Education and the Future of the Future
“The world is moving at a tremendous rate. No one knows where. We must prepare our children not for the world of the past, not for our world, but for their world, the world of the future.”
Many will be familiar with John Dewey’s passionate, albeit somewhat awkward, call for future-oriented education in the 1936 The March of Time episode, “New Schools for Old.” One can’t help but wonder what Dewey would say today, when “their world, the world of the future” has become a less hopeful prospect. Report after report forecasts a world with a greater spread and intensity of forest fires, floods, and other natural disasters; a dramatic rise in heat-related human deaths; and increasing food insecurity. These are just some of the effects of anthropogenic climate change and related transgressions of planetary boundaries, effects forecast not for the distant future, but for the near future of “their world,” the adulthood of those who are children today.
Some engage openly with apocalyptic and post-apocalyptic visions of education, considering the relative value of resilience and adaptability. Others maintain radical, critical, mysterious, or other forms of hope. Yet others argue that education should not be understood as preparation for the future, but be focused on educational becoming in the present. In addition, some express concern that our desire to mitigate climate change is further instrumentalizing education as a policy tool, and students as agents of change.

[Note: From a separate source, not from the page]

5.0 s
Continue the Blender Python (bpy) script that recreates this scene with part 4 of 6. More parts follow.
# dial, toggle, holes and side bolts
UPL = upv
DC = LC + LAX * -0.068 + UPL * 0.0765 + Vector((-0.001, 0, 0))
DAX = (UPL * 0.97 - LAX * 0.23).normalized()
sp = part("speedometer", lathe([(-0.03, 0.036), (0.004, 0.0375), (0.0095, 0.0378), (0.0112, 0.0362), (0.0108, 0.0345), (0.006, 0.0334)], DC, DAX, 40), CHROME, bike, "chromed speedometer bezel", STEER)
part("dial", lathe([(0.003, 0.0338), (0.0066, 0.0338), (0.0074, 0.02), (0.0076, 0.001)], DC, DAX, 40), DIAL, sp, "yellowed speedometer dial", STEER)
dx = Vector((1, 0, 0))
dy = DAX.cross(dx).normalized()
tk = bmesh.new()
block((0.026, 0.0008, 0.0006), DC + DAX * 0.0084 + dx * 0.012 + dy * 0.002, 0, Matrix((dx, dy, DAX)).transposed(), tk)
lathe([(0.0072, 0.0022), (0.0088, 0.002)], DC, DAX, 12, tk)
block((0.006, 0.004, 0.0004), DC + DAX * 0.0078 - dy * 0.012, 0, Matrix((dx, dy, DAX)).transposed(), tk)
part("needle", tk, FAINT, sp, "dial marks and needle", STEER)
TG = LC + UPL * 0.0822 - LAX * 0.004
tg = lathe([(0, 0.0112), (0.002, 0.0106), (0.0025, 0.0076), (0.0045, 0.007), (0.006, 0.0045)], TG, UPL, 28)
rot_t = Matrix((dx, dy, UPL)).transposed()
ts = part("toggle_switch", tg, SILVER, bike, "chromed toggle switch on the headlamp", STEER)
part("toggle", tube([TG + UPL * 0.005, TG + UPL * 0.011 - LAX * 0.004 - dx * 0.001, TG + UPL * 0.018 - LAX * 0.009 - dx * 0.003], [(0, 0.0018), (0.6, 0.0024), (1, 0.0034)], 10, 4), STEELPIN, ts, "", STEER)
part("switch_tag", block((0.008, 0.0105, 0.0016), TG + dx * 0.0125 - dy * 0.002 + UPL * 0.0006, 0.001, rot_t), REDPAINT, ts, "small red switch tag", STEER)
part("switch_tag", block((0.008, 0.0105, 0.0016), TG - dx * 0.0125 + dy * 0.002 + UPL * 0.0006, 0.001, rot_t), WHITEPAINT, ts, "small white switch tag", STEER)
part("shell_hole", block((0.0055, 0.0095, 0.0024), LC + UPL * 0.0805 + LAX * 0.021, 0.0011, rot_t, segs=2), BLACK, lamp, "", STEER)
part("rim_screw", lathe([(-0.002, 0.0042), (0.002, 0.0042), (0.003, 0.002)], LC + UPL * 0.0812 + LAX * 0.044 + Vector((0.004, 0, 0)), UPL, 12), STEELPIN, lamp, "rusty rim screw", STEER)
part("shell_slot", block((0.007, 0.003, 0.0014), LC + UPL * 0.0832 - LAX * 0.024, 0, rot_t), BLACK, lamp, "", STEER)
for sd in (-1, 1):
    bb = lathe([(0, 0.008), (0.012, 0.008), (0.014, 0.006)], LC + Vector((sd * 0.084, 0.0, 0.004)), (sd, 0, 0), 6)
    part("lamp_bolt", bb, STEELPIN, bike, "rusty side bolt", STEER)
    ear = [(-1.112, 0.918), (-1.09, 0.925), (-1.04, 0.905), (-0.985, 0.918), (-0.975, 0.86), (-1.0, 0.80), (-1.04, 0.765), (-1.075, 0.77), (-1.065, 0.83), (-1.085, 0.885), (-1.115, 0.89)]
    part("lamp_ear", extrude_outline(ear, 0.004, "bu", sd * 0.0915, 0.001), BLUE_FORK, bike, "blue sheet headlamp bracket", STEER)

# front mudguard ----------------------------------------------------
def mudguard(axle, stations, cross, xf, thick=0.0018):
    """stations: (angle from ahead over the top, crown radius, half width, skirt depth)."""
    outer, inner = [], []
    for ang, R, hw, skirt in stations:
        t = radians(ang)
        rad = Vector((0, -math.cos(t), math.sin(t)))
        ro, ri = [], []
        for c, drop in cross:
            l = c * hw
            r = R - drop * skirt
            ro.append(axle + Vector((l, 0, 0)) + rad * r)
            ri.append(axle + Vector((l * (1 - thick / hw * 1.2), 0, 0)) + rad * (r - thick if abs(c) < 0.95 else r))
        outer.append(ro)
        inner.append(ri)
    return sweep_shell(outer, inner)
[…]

Enduring a crisis of such a scale both forces and enables us to to rethink education itself, and can reveal characteristics that may have received less attention, or remained hidden altogether. Among the questions that will be asked are: What to make of education with such a gloomy vision of the future? Does “the future” still have a future as the idea that animates education? Should the future be the idea that animates education at all? And how to grapple educationally with the social inequalities and injustices that are not only persistent but, in many cases, exacerbated by the climate crisis and related ecological problems?